For each line in the data below that holds "None", return a copy.

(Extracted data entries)
________________
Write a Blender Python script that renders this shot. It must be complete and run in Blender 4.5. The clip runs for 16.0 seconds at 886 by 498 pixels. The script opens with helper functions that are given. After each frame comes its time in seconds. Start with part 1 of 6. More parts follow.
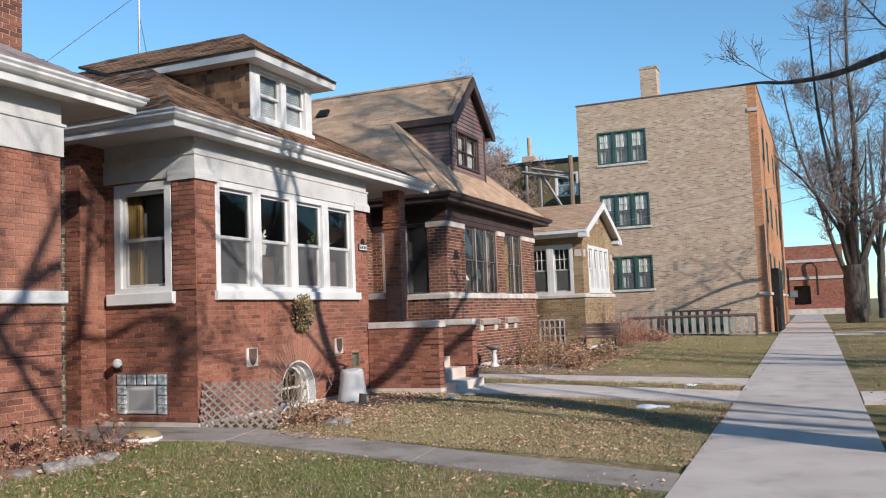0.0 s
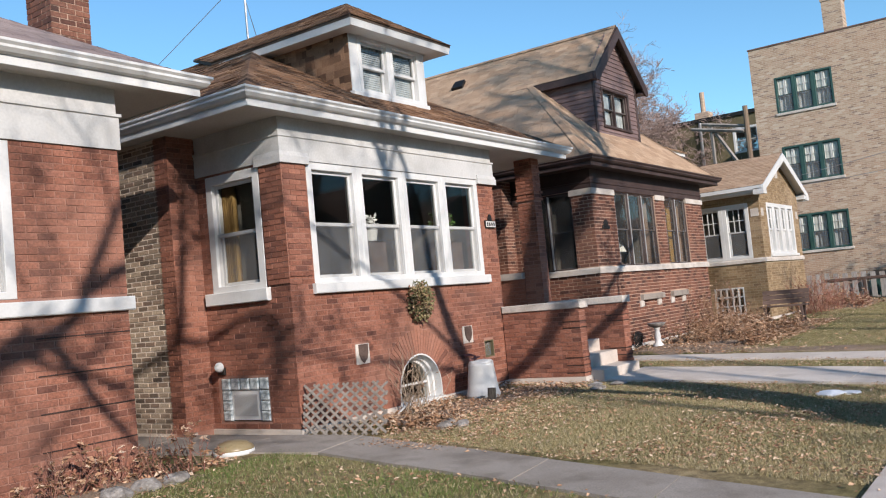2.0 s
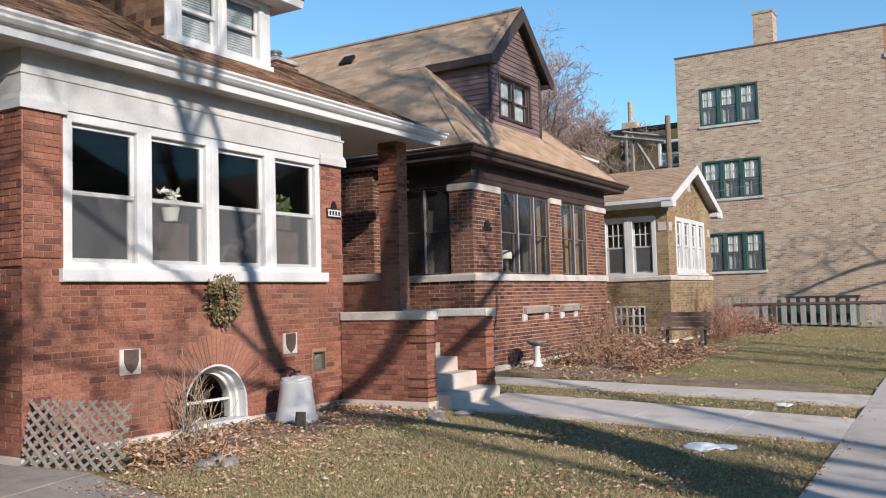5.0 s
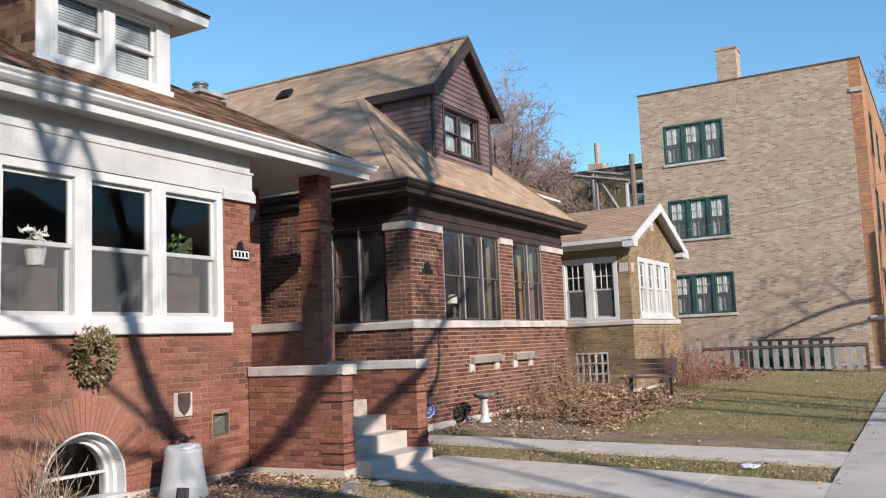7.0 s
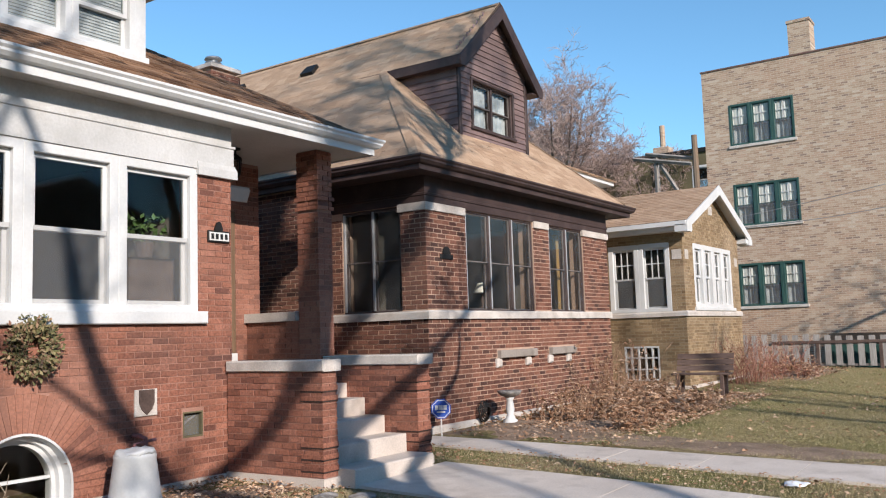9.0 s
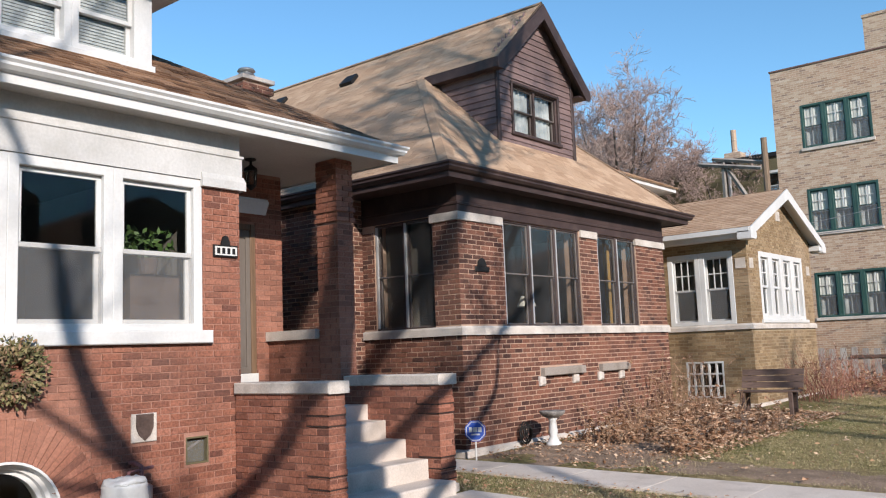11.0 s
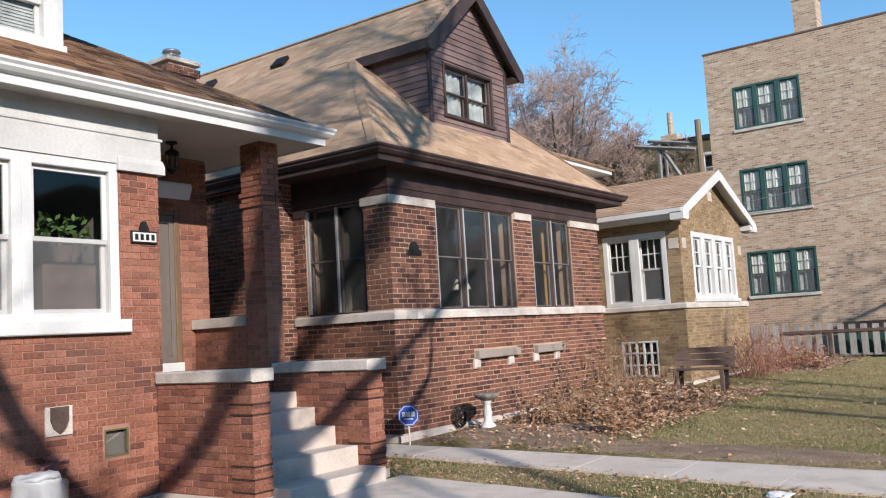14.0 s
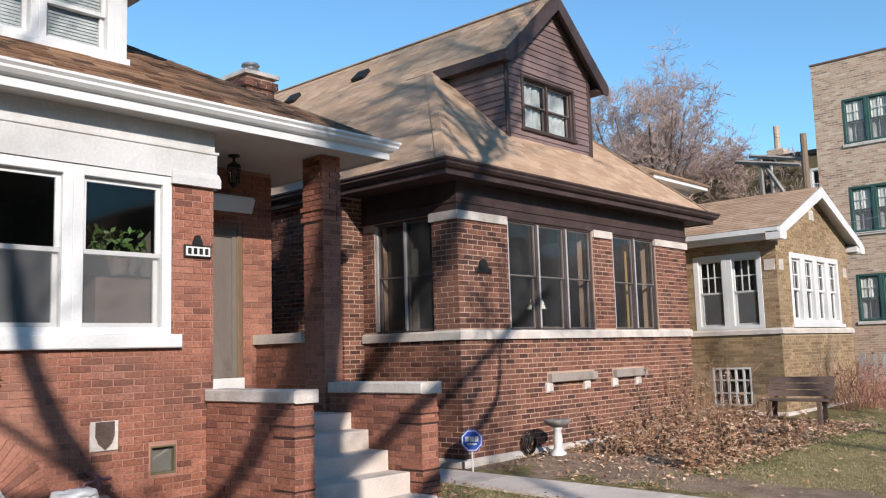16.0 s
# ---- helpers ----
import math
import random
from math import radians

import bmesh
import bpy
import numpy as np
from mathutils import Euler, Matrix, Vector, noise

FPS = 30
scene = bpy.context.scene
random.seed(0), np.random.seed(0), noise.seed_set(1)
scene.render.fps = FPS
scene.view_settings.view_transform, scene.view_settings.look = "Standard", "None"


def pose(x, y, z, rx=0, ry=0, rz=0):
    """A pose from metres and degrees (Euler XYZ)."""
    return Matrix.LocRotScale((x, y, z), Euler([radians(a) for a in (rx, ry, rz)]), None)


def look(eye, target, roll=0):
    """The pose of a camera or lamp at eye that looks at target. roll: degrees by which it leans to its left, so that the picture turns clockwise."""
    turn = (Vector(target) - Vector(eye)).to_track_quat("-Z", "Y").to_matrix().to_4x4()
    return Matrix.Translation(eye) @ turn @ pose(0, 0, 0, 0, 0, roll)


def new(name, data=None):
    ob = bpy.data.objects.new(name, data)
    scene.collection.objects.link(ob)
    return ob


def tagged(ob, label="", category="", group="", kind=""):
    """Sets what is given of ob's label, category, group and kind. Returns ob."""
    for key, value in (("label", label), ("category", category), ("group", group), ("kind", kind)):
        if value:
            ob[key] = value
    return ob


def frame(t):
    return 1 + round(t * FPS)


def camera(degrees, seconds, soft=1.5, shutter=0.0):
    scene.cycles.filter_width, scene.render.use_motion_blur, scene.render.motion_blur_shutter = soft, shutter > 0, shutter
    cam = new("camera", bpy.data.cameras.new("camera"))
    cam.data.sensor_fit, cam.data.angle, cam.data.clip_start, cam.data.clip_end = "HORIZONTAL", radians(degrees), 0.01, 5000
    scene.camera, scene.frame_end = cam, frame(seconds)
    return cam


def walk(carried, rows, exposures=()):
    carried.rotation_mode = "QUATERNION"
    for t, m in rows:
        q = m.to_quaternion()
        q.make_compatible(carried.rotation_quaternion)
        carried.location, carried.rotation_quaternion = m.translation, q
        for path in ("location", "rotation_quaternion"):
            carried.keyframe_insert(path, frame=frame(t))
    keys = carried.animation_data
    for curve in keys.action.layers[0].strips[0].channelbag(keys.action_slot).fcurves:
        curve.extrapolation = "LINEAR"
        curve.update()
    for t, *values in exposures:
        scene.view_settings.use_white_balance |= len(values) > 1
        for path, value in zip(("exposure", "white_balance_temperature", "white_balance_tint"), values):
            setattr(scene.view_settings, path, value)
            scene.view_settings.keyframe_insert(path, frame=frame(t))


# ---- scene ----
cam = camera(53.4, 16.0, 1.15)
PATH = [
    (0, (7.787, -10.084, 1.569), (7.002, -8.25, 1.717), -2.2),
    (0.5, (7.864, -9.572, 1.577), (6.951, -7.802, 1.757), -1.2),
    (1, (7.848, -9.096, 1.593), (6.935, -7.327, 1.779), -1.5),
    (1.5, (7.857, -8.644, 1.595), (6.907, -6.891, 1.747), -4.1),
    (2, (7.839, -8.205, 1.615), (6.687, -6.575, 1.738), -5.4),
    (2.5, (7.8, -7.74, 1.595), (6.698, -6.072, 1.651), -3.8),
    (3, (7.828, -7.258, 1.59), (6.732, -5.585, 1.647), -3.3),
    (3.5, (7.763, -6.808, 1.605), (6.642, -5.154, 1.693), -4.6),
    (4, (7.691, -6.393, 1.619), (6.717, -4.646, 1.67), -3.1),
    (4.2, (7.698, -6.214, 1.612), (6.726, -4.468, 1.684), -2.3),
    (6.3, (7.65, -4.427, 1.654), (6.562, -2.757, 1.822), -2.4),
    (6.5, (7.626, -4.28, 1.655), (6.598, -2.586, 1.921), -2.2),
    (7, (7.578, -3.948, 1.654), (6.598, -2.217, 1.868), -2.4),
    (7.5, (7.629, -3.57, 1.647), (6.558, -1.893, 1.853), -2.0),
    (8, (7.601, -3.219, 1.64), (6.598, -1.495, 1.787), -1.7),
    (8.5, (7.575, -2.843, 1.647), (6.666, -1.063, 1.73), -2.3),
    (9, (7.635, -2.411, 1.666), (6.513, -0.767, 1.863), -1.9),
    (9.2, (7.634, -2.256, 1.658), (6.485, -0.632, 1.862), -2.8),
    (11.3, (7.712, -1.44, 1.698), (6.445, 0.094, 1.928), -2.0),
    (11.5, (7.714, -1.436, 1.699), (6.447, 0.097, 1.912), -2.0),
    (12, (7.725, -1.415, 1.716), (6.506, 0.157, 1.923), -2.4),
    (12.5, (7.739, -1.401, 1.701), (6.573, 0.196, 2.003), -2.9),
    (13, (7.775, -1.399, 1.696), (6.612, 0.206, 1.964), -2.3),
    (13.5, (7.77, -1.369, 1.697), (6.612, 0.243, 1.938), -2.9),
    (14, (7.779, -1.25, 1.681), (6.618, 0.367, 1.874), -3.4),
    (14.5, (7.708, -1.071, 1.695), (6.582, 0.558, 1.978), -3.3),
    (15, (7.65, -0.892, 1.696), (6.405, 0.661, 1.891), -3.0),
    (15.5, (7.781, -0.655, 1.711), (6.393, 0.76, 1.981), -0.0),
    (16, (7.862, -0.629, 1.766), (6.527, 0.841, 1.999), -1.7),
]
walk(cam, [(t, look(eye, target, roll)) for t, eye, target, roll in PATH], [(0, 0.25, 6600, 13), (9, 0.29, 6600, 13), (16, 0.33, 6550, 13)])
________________
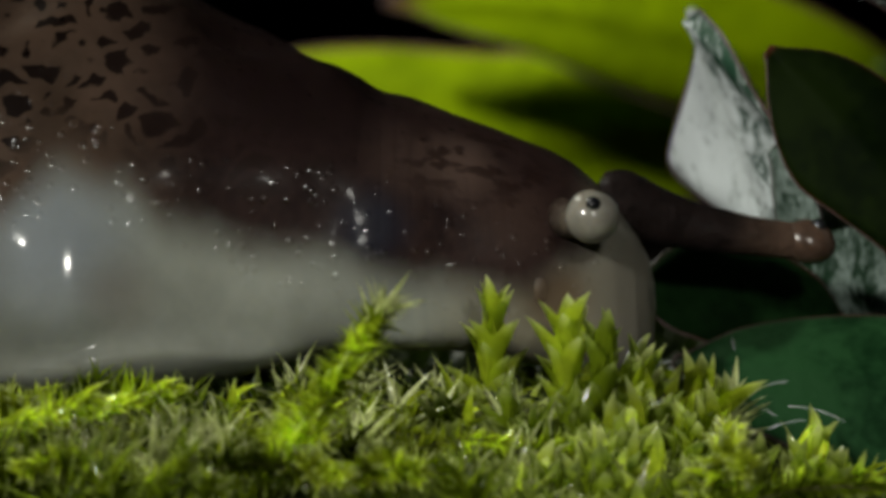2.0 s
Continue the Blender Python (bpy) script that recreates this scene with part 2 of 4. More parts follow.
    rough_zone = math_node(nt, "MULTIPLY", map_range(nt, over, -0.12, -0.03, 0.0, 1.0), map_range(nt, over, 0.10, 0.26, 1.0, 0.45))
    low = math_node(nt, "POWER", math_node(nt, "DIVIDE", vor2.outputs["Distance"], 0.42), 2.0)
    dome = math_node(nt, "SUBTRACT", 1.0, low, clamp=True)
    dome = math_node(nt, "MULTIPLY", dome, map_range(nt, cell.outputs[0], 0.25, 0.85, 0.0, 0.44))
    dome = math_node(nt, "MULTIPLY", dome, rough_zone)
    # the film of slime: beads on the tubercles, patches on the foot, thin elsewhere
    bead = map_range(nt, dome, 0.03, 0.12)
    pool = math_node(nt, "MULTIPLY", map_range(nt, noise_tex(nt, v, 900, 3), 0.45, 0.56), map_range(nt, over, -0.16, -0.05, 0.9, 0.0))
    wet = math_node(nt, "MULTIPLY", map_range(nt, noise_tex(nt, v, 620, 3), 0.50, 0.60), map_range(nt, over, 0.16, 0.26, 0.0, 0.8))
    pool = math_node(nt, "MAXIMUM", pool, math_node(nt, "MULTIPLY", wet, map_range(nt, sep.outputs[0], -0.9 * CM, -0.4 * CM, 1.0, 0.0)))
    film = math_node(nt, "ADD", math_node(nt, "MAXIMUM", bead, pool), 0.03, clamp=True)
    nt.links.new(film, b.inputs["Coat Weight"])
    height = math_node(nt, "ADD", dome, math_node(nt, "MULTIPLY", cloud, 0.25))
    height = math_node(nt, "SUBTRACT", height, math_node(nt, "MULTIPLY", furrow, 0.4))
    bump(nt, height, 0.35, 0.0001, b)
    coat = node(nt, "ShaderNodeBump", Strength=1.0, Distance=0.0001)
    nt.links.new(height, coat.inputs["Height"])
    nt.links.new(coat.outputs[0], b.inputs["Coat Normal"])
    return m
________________
__Task response__:
scene.view_settings.view_transform, scene.view_settings.look = "Standard", "None"
    return Matrix.LocRotScale((x, y, z), Euler([radians(a) for a in (rx, ry, rz)]), None)
def new(name, data=None):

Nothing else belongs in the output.